Data block —

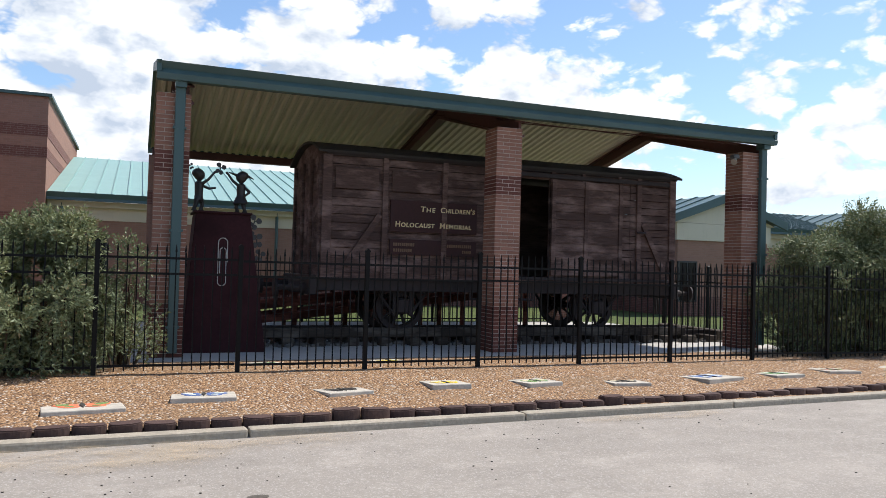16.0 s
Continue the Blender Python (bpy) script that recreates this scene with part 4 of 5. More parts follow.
for y0 in (SY0, SY1 - 0.06):
    bm = bmesh.new()
    prism(bm, [(SX0, 4.45), (SX0, 4.62), (RX, RZ + 0.02), (SX1, 4.62), (SX1, 4.45), (RX, RZ - 0.14)], "y", y0 - 0.004, y0 + 0.064)
    part("rake_trim", bm, M["green_trim"], sh)


def pipe(parent, x, y, z0, z1):
    bm = soft_box(x - 0.1, x, y - 0.075, y + 0.075, z0, z1, 0.012)
    part("downspout", bm, M["green_trim"], parent, "green square downspout")
    for z in (0.5, 2.0, 3.6):
        part("pipe_strap", one_box(x - 0.106, x + 0.004, y - 0.1, y + 0.1, z, z + 0.04), M["green_trim"], parent)
    part("gutter_outlet", one_box(x - 0.17, x + 0.06, y - 0.085, y + 0.085, z1 - 0.12, z1 + 0.06), M["green_trim"], parent)


pipe(sh, 19.17, 2.06, 0.12, 4.36)
pipe(sh, 19.17, -9.63, 0.12, 4.36)
fl = part("floodlight", soft_box(19.05, 19.2, -8.95, -8.8, 3.98, 4.08, 0.02), M["bronze"], sh, "small grey floodlight")
bm = bmesh.new()
rod(bm, (19.2, -9.05, 4.05), (19.1, -8.85, 3.98), 0.02, n=6)
rod(bm, (19.1, -8.87, 3.98), (19.02, -8.76, 3.9), 0.03, 0.065, 10)
part("lamp_head", bm, M["kerb"], fl)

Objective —
Copy all lines from the material that include "part".

Output —
Continue the Blender Python (bpy) script that recreates this scene with part 4 of 5. More parts follow.
    part("rake_trim", bm, M["green_trim"], sh)
    part("downspout", bm, M["green_trim"], parent, "green square downspout")
        part("pipe_strap", one_box(x - 0.106, x + 0.004, y - 0.1, y + 0.1, z, z + 0.04), M["green_trim"], parent)
    part("gutter_outlet", one_box(x - 0.17, x + 0.06, y - 0.085, y + 0.085, z1 - 0.12, z1 + 0.06), M["green_trim"], parent)
fl = part("floodlight", soft_box(19.05, 19.2, -8.95, -8.8, 3.98, 4.08, 0.02), M["bronze"], sh, "small grey floodlight")
part("lamp_head", bm, M["kerb"], fl)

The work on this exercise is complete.